Tuesday, June 27, 2006

Rachel vs. The CPA

Congratulations, Rachel, on passing part 2 (of 4 parts) of your CPA. Passing the first time, again! Beginners luck, or just super-smart? Deloitte is luckier than a drunken lottery winner for landing you. BEC and REG down, FAR and AUD to go.

CPA current events: A few years ago, accounting geeks complained that the "all-or-nothing" 1-weekend CPA exam was too gruelling. If the student didn't pass all 4 sections of the exam over the 2-day period, the student had to retake the exam months later. Everyone thinks they love the new system, whereby prospective CPAs have up to 18 months to complete the four sections at their own pace. Sounds great, and so think the students (including Rachel). I (Rob) have another theory - now that students have 18 months to take 4 separate tests, the level of business acumen and financial analysis required to exceed the 75th percentile passing score has increased commensurately. Students have more time to focus their energy on a specific test, and test-makers have more leeway to intensify each test's scope and difficulty. My own anecdotal evidence reveals that fewer people are passing the CPA, either from fatigue, indifference, or intensified difficulty and competition. What does this mean for the future of the accounting world? I predict that the CPA will be both more distinguished if you have it, and less necessary if you don't. Those who have a CPA will end up being managers who oversee business decisions and subordinates. However, it will also be more unnecessary on a daily-basis as fewer people manage to acquire the designation.

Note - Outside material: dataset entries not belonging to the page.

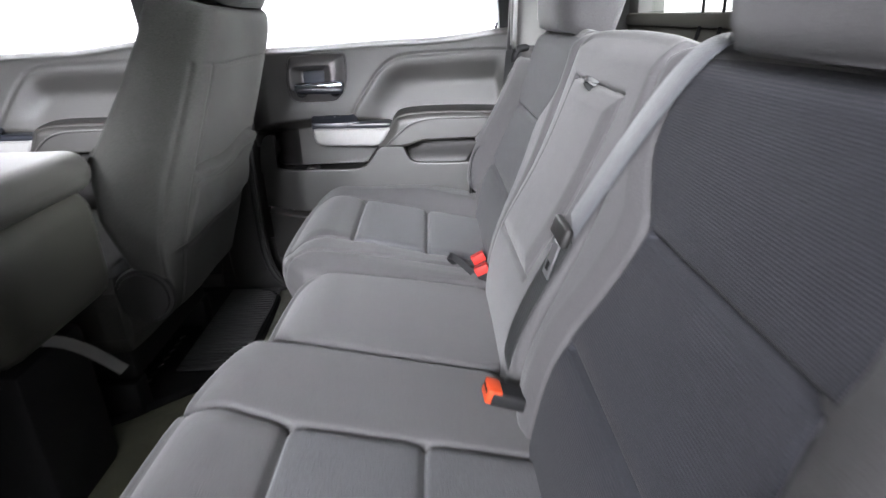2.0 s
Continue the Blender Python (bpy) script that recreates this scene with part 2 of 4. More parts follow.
def sd_poly(x, z, poly):
    """Signed distance to a closed polygon, negative inside."""
    p = np.asarray(poly, float)
    best = np.full(x.shape, 1e9)
    sign = np.ones(x.shape)
    for (ax, az), (bx, bz) in zip(p, np.roll(p, -1, 0)):
        ex, ez = bx - ax, bz - az
        wx, wz = x - ax, z - az
        t = np.clip((wx * ex + wz * ez) / (ex * ex + ez * ez + 1e-12), 0, 1)
        best = np.minimum(best, (wx - ex * t) ** 2 + (wz - ez * t) ** 2)
        c1, c2, c3 = z >= az, z < bz, ex * wz > ez * wx
        sign = np.where((c1 & c2 & c3) | (~c1 & ~c2 & ~c3), -sign, sign)
    return sign * np.sqrt(best)


def sd_line(x, z, poly):
    """Distance to an open polyline."""
    best = np.full(np.shape(x), 1e9)
    for (ax, az), (bx, bz) in zip(poly[:-1], poly[1:]):
        ex, ez = bx - ax, bz - az
        wx, wz = x - ax, z - az
        t = np.clip((wx * ex + wz * ez) / (ex * ex + ez * ez + 1e-12), 0, 1)
        best = np.minimum(best, (wx - ex * t) ** 2 + (wz - ez * t) ** 2)
    return np.sqrt(best)


def grid_faces(nu, nv, wrap=False):
    i, j = np.meshgrid(np.arange(nu - 1), np.arange(nv if wrap else nv - 1), indexing="ij")
    k = (j + 1) % nv
    return np.stack([i * nv + j, (i + 1) * nv + j, (i + 1) * nv + k, i * nv + k], -1).reshape(-1, 4)


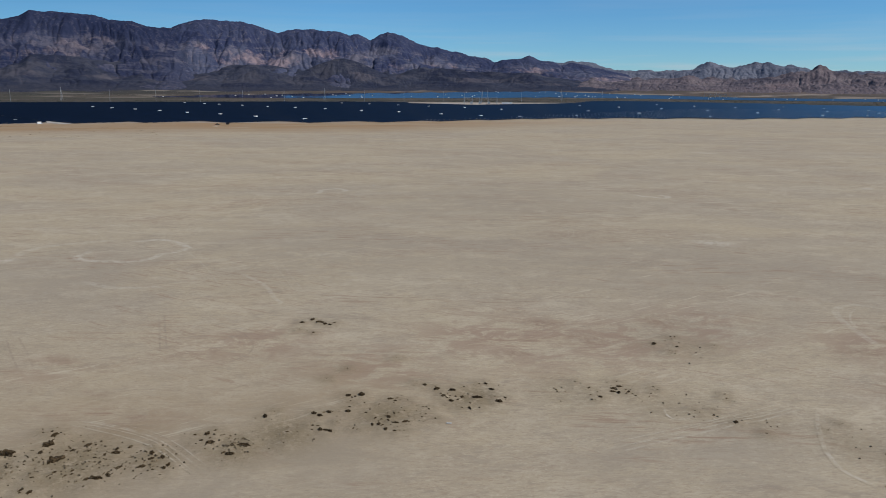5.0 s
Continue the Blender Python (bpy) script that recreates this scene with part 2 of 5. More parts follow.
PALE_TRACK = ground_material("pale_dust", (0.55, 0.485, 0.385), 0.66)
SALT = ground_material("white_salt_crust", (0.58, 0.55, 0.5), 0.6)
FAINT_TRACK = ground_material("scuffed_dust", (0.52, 0.455, 0.35), 0.46)
BROWN_TRACK = ground_material("brown_dust", (0.25, 0.19, 0.145), 0.42)
FAN_ROAD = ground_material("graded_dirt_road", (0.4, 0.34, 0.27), 1.0)


def panel_material():
    n = Nodes("solar_glass", 0.05)
    n.bsdf.inputs["IOR"].default_value = 1.42
    return n.done(n.mix(n.island(), (0.0025, 0.004, 0.009), (0.004, 0.0065, 0.015)))


PANEL = panel_material()
STEEL = plain("galvanised_steel", (0.42, 0.43, 0.44), 0.5, 0.6)
WHITE = plain("white_painted_steel", (0.78, 0.78, 0.76), 0.5, 0.0, 0.8, 0.06)
CONCRETE = plain("concrete", (0.42, 0.4, 0.36), 0.9)
PAD = plain("crushed_stone", (0.42, 0.37, 0.31), 0.95, 0.0, 0.05)
LANE = plain("graded_sand", (0.43, 0.39, 0.33), 0.95, 0.0, 0.04)
BLACK_PAINT = plain("black_car_paint", (0.012, 0.012, 0.014), 0.25, 0.0, 3.0)
RUBBER = plain("tyre_rubber", (0.02, 0.02, 0.02), 0.9)
GLASS_DARK = plain("tinted_car_glass", (0.01, 0.012, 0.014), 0.08)
LAMP_GLASS = plain("lamp_glass", (0.6, 0.6, 0.58), 0.15)
RED_LAMP = plain("red_lamp_glass", (0.35, 0.02, 0.015), 0.2)


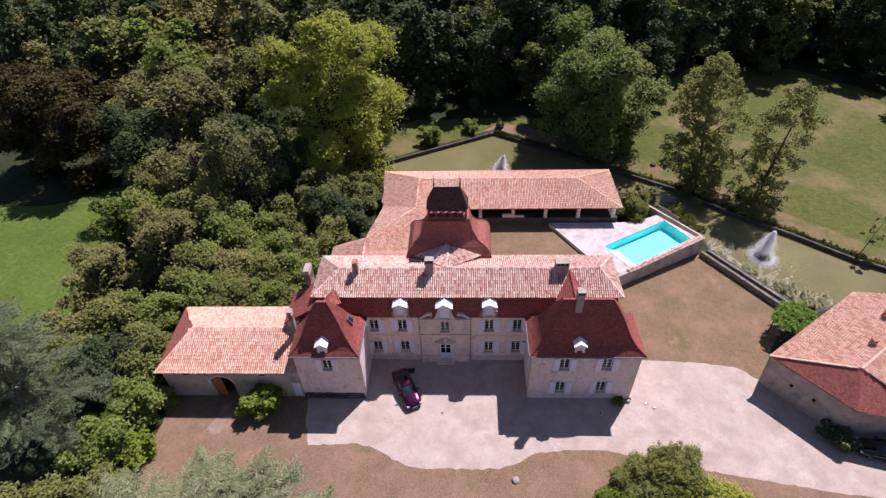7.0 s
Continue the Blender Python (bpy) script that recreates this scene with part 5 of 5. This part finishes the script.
# the blue cedar near the viewer, and another further off
NEAR = tiers([(27.2, 2.6, 6, 1.0), (26.9, 4.0, 8, 1.1), (26.3, 5.0, 9, 1.1), (25.2, 5.4, 6, 0.45), (23.4, 5.6, 4, 0.3), (19.3, 6.6, 7, 0.3), (16.5, 7.0, 7, 0.35), (12.5, 7.2, 6, 0.3), (9.0, 7.2, 6, 0.3)], 4)
NEAR = [b for b in NEAR if not (b[2] < 25.9 and b[2] > 20.5 and (b[0] + 15) % 360 < 75)]
NEAR += [(13, 7.4, 21.3, 1.3, 0.45), (-4, 6.6, 21.7, 1.0, 0.46), (30, 7.0, 21.4, 1.2, 0.46), (46, 6.9, 21.2, 0.9, 0.5), (24, 6.2, 22.0, 0.9, 0.45), (66, 6.3, 20.6, 0.35, 0.4), (102, 6.5, 21.2, 0.4, 0.25), (120, 6.6, 22.0, 0.6, 0.25), (145, 6.8, 21.5, 0.8, 0.16)]
NEAR += [(36, 5.7, 26.5, 1.2, 0.16), (16, 5.6, 26.2, 1.1, 0.16), (54, 5.3, 26.6, 1.1, 0.16), (-4, 5.4, 26.0, 1.0, 0.16)]
cedar("large blue-green cedar with layered drooping branches", -9.0, -29.5, 27.3, NEAR, 17, 1.05, 92, 0.036, 21, "needle_blue", cones=40)
FARC = tiers([(17.6, 1.8, 5, 1.0), (16.2, 3.4, 6, 1.1), (13.8, 4.8, 7, 1.1), (11.2, 5.6, 7, 1.1), (8.2, 6.2, 7, 1.1), (5.2, 6.4, 7, 1.0)], 9)
cedar("tall grey-green cedar beside the shrubs", -38.5, -9.0, 18.0, FARC, 4.6, 1.9, 60, 0.085, 22, "needle_grey")

# foreground shrubs
shrub("rounded olive-green shrub on the dry lawn", 20.3, -12.9, 2.55, 2.9, 34000, 0.06, "leaf_broom", 31, n=60, wisps=70)
shrub("olive-green shrub growing into its neighbour", 21.9, -15.0, 1.9, 1.9, 14000, 0.075, "leaf_olive", 41, n=40, wisps=24)
shrub("dark green shrub growing into its neighbour", 17.2, -13.7, 2.2, 2.2, 18000, 0.08, "leaf_mid", 42, n=40, wisps=14)
shrub("bright green shrub on the dry lawn", 14.9, -15.4, 1.7, 1.6, 12350, 0.09, "leaf_fig", 32, n=24)
shrub("yellow-green shrub on the dry lawn", 24.2, -16.2, 2.9, 2.0, 18050, 0.10, "leaf_bright", 33, n=24)
shrub("yellow-green shrub on the dry lawn", 19.0, -17.0, 2.8, 2.0, 17100, 0.10, "leaf_bright", 43, n=24)
shrub("yellow-green shrub beside the drive", 40.5, -17.0, 2.2, 2.0, 9500, 0.12, "leaf_bright", 34)
shrub("broad-leaved fig bush against the shed", -18.4, -5.9, 1.9, 2.6, 3420, 0.24, "leaf_fig", 35, "fig_bush", n=10)
arbour = thing("arbour", "low arbour of dark posts under bright green leaves", "arbour", 38.0, 4.3, 0, 34)
for x in (-1.7, 0.0, 1.7):
    for y in (-1.1, 1.1):
        bm = bmesh.new()
        tube(bm, [(x, y, 0), (x + 0.06, y, 1.2), (x, y + 0.05, 2.5)], [0.08, 0.06, 0.06], 7)
        part("post", bm, "bark", arbour)
for y in (-1.1, 1.1):
    bm = bmesh.new()
    box(bm, -2.0, 2.0, y - 0.05, y + 0.05, 2.45, 2.57)
    part("beam", bm, "beam_wood", arbour)
rng_ = np.random.default_rng(36)
a_, q_ = rng_.uniform(0, 6.28, 60), np.sqrt(rng_.uniform(0, 1, 60))
L_ = np.stack([q_ * 2.3 * np.cos(a_), q_ * 1.7 * np.sin(a_), 2.75 + rng_.uniform(-0.1, 0.25, 60) - 0.4 * q_ ** 3, rng_.uniform(0.3, 0.55, 60), rng_.uniform(0.16, 0.3, 60)], 1)
V, F = crown(L_, 9000, 0.1, 0.07, rng_, skin=0.6)
o_ = new("foliage", card_mesh("foliage", V, F, "leaf_vine"))
o_.parent = arbour
shrub("white-flowering bush against the barn wall", 36.7, -8.9, 1.5, 1.5, 4600, 0.10, "leaf_dark", 37, bloom=420)
shrub("grey-green bush at the end of the loggia", 25.7, 25.3, 2.4, 3.8, 12000, 0.14, "leaf_broom", 38)
shrub("low bush beside the terrace", 28.0, 28.6, 2.2, 2.3, 3040, 0.2, "leaf_olive", 39)
shrub("small plant at the pavilion corner", 17.4, -4.95, 0.6, 0.5, 950, 0.08, "leaf_fig", 40)
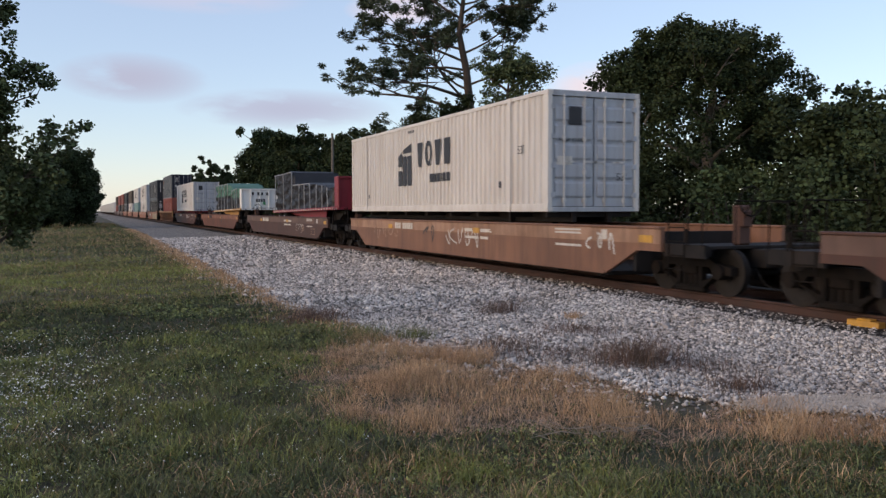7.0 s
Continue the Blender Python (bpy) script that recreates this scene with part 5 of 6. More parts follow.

Big 4 firms spend million of dollars training bright-eyed youngsters to pass the exam, but increasingly their victory does not outweigh the Pyrrhic (self-inflicted) battle. I predict that more emphasis will be placed on obtaining a masters in accounting. Whereas today it is required to have a CPA to become a senior, in the future the only requirement will be "masters degree and 2 years of experience." Are these observations wrong? Any accountants want to comment?

1 comment:

James said...

I agree. It looks like here in Massachusetts they are lowering the ed requirements to 120credits to sit but need addt'l 30 w/in 3 years to receive certification. Having sat for the exam a couple of times now, if I could start over I would take all sections within the same month rather than piecemail over different months.